Transformer has proved to be very successful in some fields, but it has almost no reported applications for GCI classification, which is, in fact, a complex problem, with some images containing large cloud areas and others containing only a small portion. Thus, the models for GCI classification should have the ability to extract both global features and local features. Spurred by the above reasons, a novel Transformer-based GCI classification method is proposed in this paper, which first sends the images to a CNN model to extract low-level features and generate the local feature sequences of images, then uses the Transformer to learn the relationship between the low-level feature sequences. It is able to capture both the local features and global features of images, which improves the discrimination of the images by the model. To the best of our knowledge, this is the first time that Transformer has been introduced to the field of GCI classification. The results of experiments on three GCI datasets show that the classification performance of the method exceeds the available methods.

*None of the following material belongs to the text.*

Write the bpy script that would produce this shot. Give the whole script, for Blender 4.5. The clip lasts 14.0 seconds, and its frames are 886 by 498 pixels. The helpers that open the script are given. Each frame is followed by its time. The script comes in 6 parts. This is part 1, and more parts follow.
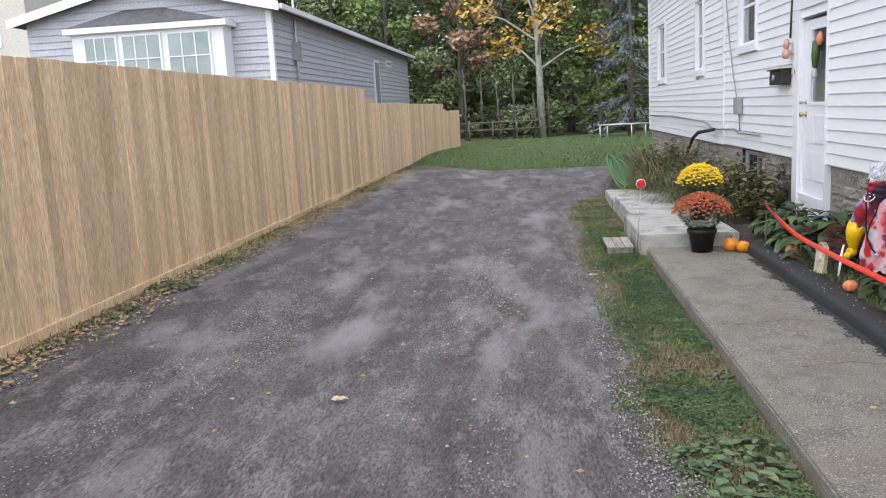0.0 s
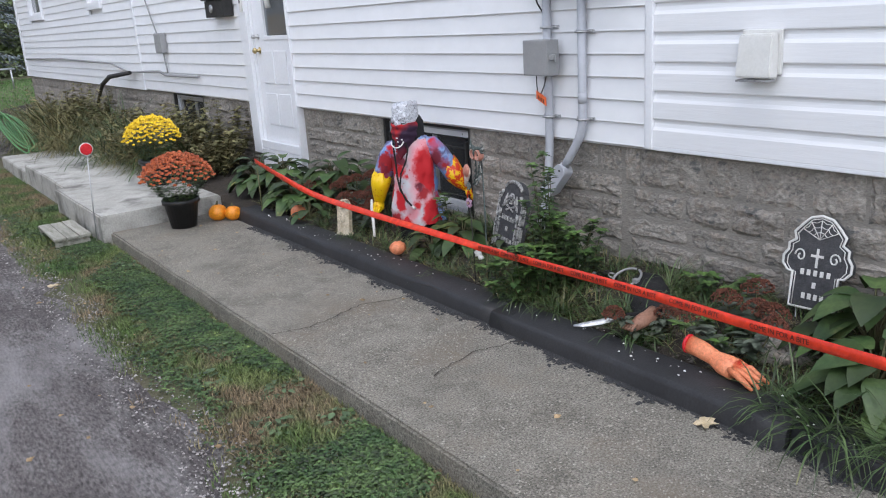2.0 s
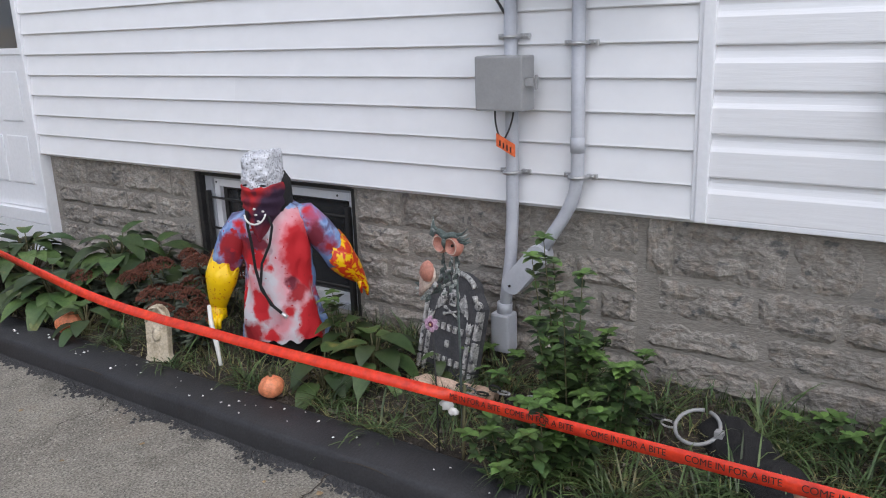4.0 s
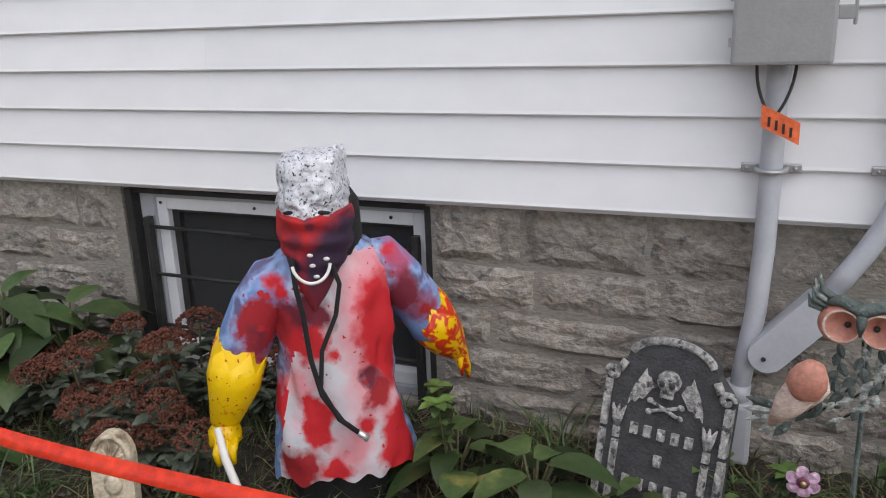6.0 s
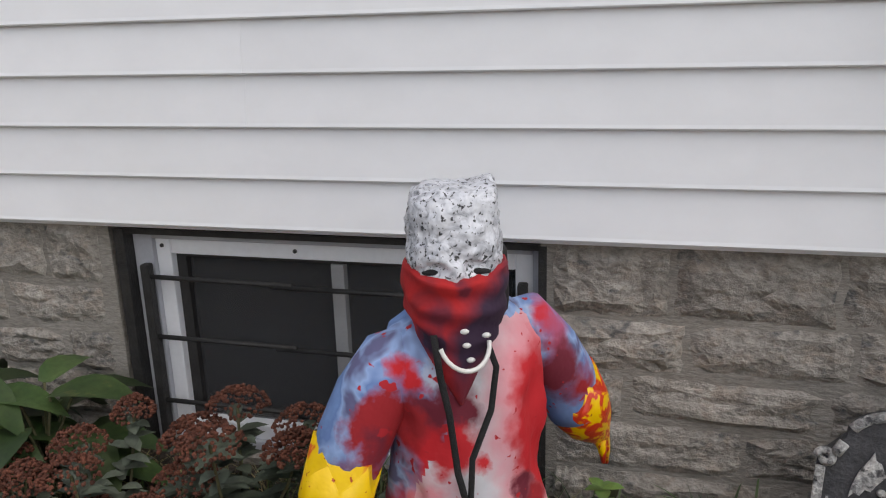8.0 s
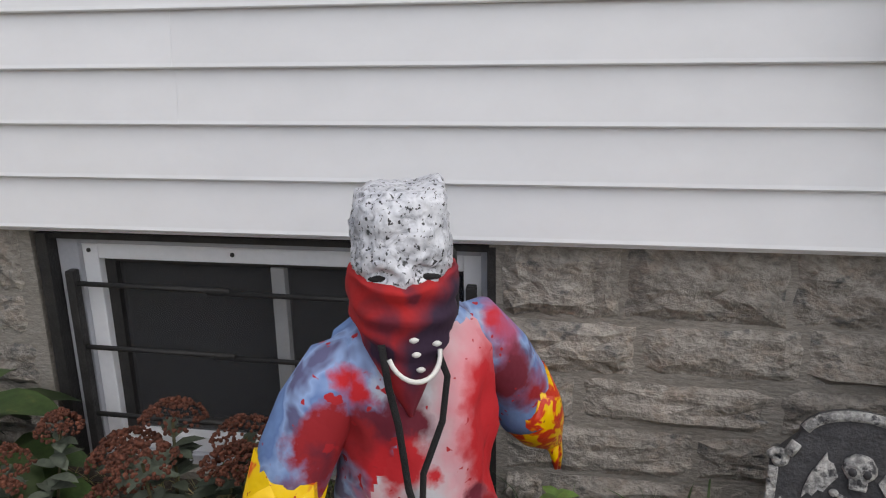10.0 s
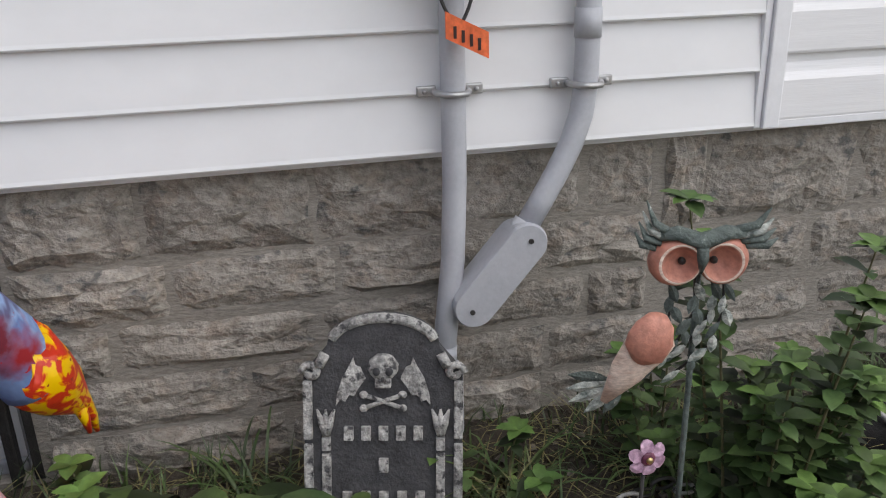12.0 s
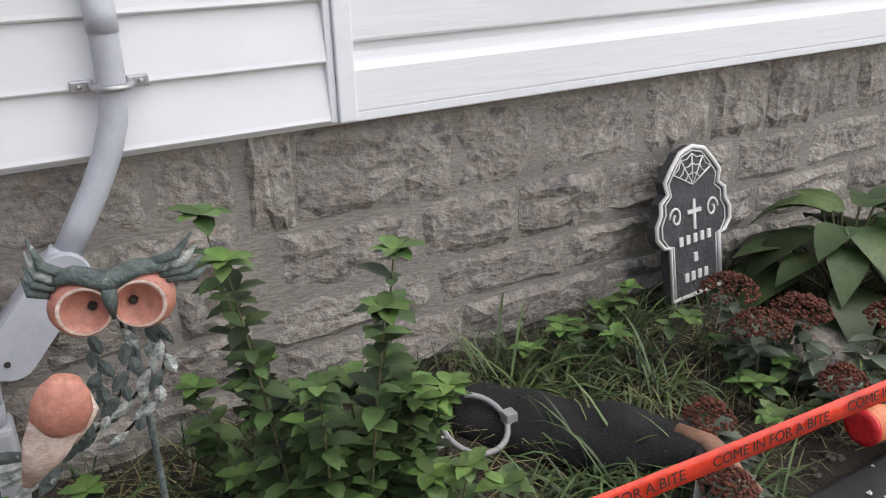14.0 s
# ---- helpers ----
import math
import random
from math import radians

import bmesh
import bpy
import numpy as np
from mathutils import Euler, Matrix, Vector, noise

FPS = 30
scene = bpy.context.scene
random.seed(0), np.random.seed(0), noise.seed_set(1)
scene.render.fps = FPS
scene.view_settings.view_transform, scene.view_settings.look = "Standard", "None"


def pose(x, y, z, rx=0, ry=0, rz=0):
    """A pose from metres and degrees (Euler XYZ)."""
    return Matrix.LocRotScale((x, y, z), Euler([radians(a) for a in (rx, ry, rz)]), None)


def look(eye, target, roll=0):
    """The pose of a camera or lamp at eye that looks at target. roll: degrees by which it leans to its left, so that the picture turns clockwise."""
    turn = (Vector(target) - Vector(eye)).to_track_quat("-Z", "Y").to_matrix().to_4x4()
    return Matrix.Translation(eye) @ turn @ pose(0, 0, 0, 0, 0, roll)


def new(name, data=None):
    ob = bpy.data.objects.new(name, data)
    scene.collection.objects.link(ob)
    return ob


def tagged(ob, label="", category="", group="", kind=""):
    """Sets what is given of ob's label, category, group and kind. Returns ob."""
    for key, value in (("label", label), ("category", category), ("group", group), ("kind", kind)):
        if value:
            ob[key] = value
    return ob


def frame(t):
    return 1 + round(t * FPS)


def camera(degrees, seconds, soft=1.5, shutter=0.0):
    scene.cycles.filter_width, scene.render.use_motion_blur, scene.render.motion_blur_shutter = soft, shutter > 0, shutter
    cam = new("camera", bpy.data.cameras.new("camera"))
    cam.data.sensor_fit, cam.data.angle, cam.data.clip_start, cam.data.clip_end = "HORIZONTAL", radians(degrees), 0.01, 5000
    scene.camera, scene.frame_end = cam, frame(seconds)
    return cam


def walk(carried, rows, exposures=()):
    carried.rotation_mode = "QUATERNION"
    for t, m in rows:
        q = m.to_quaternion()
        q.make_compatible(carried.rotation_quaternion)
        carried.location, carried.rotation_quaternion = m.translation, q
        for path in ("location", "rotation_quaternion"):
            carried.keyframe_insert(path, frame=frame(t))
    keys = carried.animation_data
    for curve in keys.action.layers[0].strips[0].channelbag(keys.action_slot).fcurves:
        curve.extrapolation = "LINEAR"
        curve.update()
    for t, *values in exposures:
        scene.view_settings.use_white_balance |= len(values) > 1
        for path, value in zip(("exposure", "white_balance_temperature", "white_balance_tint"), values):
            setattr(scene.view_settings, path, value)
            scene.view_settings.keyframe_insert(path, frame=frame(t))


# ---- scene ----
cam = camera(57.3, 14.0, soft=1.1)
# ---- camera path ----
PATH = [
    (0, (-3.146, -5.017, 1.662), (-3.388, -3.06, 1.325), -3.1),
    (0.5, (-3.36, -4.543, 1.703), (-3.068, -2.6, 1.333), -4.1),
    (1, (-3.529, -4.064, 1.664), (-2.828, -2.26, 1.159), -3.9),
    (1.5, (-3.523, -3.517, 1.669), (-2.612, -1.819, 1.132), -3.8),
    (2, (-3.541, -2.983, 1.641), (-2.438, -1.41, 1.083), -3.7),
    (2.5, (-3.45, -2.41, 1.641), (-2.179, -0.974, 1.074), -3.4),
    (3, (-3.287, -1.869, 1.661), (-1.882, -0.548, 1.13), -3.0),
    (5.5, (-2.311, 0.388, 1.373), (-0.58, 1.206, 0.796), -1.7),
    (6, (-2.142, 0.75, 1.375), (-0.369, 1.49, 0.819), -2.1),
    (6.5, (-1.967, 1.019, 1.361), (-0.165, 1.726, 0.856), -1.8),
    (7, (-1.822, 1.191, 1.356), (0.008, 1.845, 0.884), -1.8),
    (7.5, (-1.778, 1.42, 1.339), (0.074, 1.951, 0.803), -1.8),
    (8, (-1.8, 1.464, 1.347), (0.059, 1.958, 0.799), -1.7),
    (10.5, (-1.726, 1.494, 1.341), (0.164, 1.828, 0.776), -1.1),
    (11, (-1.729, 1.417, 1.366), (0.167, 1.718, 0.808), -1.1),
    (11.5, (-1.716, 1.281, 1.312), (0.202, 1.197, 0.753), -1.4),
    (12, (-1.662, 1.152, 1.271), (0.162, 0.737, 0.564), -1.6),
    (12.5, (-1.661, 1.11, 1.251), (0.143, 0.705, 0.49), -1.9),
    (13, (-1.693, 0.977, 1.257), (0.106, 0.585, 0.474), -2.1),
    (13.5, (-1.68, 0.83, 1.235), (0.074, 0.266, 0.457), -1.4),
    (14, (-1.648, 0.676, 1.245), (-0.029, -0.231, 0.499), -1.7),
]
walk(cam, [(t, look(eye, target, roll)) for t, eye, target, roll in PATH],
     exposures=[(0.0, 0.42, 6450, 10), (1.5, 0.36, 6200, 9), (3.2, 0.2, 6300, 10), (5.5, 0.24, 6700, 10), (7.5, 0.04, 6900, 9), (11.0, 0.03, 6900, 9), (11.5, 0.0, 6900, 9), (12.2, 0.3, 6900, 9), (14.0, 0.5, 6850, 10)])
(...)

The main contributions of this paper are summarized as follows:
(1) We apply Transformer to GCI classification task and propose a Transformer-based classification method that combines the advantages of Transformer and CNN to extract both local and global features of images, maximizing their complementary advantages for GCI classification.

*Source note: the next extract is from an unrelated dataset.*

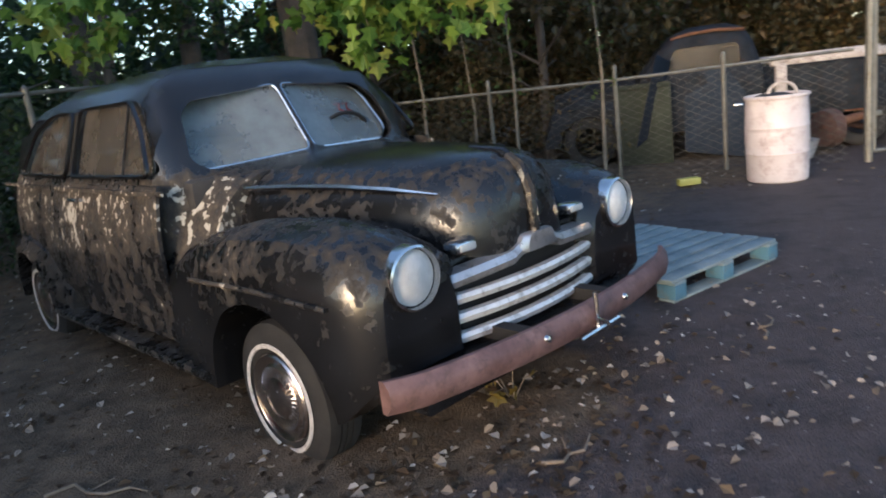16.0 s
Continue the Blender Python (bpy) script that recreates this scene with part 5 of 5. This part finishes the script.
    part("grille_cap", loft([[(x, y, z) for y, z in rounded([(-w, 0.70), (w, 0.70), (w * 0.7, 0.765), (-w * 0.7, 0.765)], 0.02)] for x, w in ((3.47, 0.13), (3.55, 0.12), (3.568, 0.09))]), M_CHROME_SOFT, root)
    for s in (-1, 1):
        part("grille_end", tube([(3.47, s * 0.545, 0.42), (3.475, s * 0.55, 0.55), (3.47, s * 0.545, 0.69)], 0.018, 8), M_CHROME_SOFT, root)
    part("splash_pan", loft([[(x, y, z) for y, z in rounded([(-0.7, 0.3), (0.7, 0.3), (0.62, 0.42), (-0.62, 0.42)], 0.04)] for x in (3.4, 3.58)]), M_SEDAN_TOP, root)
    # bumper
    arc = lambda y: 3.74 - 0.10 * (y / 0.8) ** 2 - (0.9 * max(0.0, abs(y) - 0.72)) ** 1.6
    bumper = part("front_bumper", loft([[(arc(y) - 0.03, y, 0.492), (arc(y) - 0.008, y, 0.494), (arc(y) + 0.014, y, 0.468), (arc(y) + 0.018, y, 0.44), (arc(y) + 0.012, y, 0.408), (arc(y) - 0.01, y, 0.382), (arc(y) - 0.03, y, 0.384)] for y in np.linspace(-0.85, 0.85, 31)]), M_RUSTY_BUMPER, root, "rusty red curved front bumper")
    for y in (-0.25, 0.25):
        part("bumper_bolt", lathe([(0.001, 0.02), (0.012, 0.016), (0.016, 0)], (arc(y) + 0.012, y, 0.45), "x", 10), M_CHROME, bumper)
        part("bumper_arm", box((3.3, 3.72), (y - 0.03, y + 0.03), (0.42, 0.47)), M_BLACK, bumper)
    holder = part("plate_bracket", tube([(arc(0.02) + 0.03, 0.02, 0.54), (arc(0.02) + 0.035, 0.02, 0.40)], 0.009, 6), M_CHROME, bumper, "bent chrome number-plate bracket")
    part("crossbar", tube([(arc(0) + 0.04, -0.1, 0.40), (arc(0) + 0.045, 0.14, 0.41)], 0.008, 6), M_CHROME, holder)
    part("hook", tube([(arc(0) + 0.04, 0.0, 0.45), (arc(0) + 0.05, 0.05, 0.42), (arc(0) + 0.04, 0.09, 0.38)], 0.008, 6), M_CHROME, holder)
    part("rear_bumper", loft([[(-1.22 + 0.25 * y * y + d, y, z) for d, z in ((0, 0.4), (-0.03, 0.42), (-0.03, 0.48), (0, 0.5))] for y in np.linspace(-0.45, 0.45, 13)]), M_SEDAN_TOP, root)
    # wheels, sunk on soft tyres
    for x in (2.9, 0.03):
        for s in (-1, 1):
            z = 0.262
            tyre(root, x, s * 0.735, z, 0.298, 0.172, 0.085, 0.03)
            bm = lathe([(0.2, s * 0.093), (0.203, s * 0.098), (0.217, s * 0.098), (0.22, s * 0.093)], (x, s * 0.735, z), "y", 40)
            for v in bm.verts:
                v.co.z = max(v.co.z, 0.05)
            part("whitewall", bm, M_WHITEWALL, root, "scuffed white sidewall ring")
            cap = part("hubcap", lathe([(0.172, s * 0.05), (0.178, s * 0.088), (0.17, s * 0.096), (0.155, s * 0.084), (0.138, s * 0.08), (0.125, s * 0.088), (0.1, s * 0.08), (0.085, s * 0.092), (0.06, s * 0.1), (0.035, s * 0.108), (0.001, s * 0.112)], (x, s * 0.735, z), "y", 40), M_HUBCAP, root, "finned chrome hubcap")
            for k in range(36):
                a = math.tau * k / 36
                m = Matrix.Translation((x + 0.105 * math.cos(a), s * 0.824, z + 0.105 * math.sin(a))) @ Matrix.Rotation(-a, 4, "Y")
                bm = bmesh.new()
                bmesh.ops.create_cube(bm, size=1.0, matrix=m @ Matrix.Diagonal((0.036, 0.012, 0.008, 1)))
                part("fin", bm, M_CHROME, cap, smooth=0)
    part("underbody", box((-0.9, 3.3), (-0.6, 0.6), (0.24, 0.34)), M_BLACK, root)
    return root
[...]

(2) We optimize the loss function to enhance supervised feature learning by supplementing the cross-entropy loss with the center loss.
(3) An experimental evaluation is performed on three datasets (ASGC, CCSN, and GCD), and the results show that the proposed method in this paper has better classification accuracy.
The rest of the paper is structured as follows.
Section 2 details the components and overall structure of the research method.
Section 3 reports different GCI datasets and the experimental setup used in this paper. The experimental results, as well as the discussion, are presented in
Section 4.
Section 5 provides the conclusion of this study.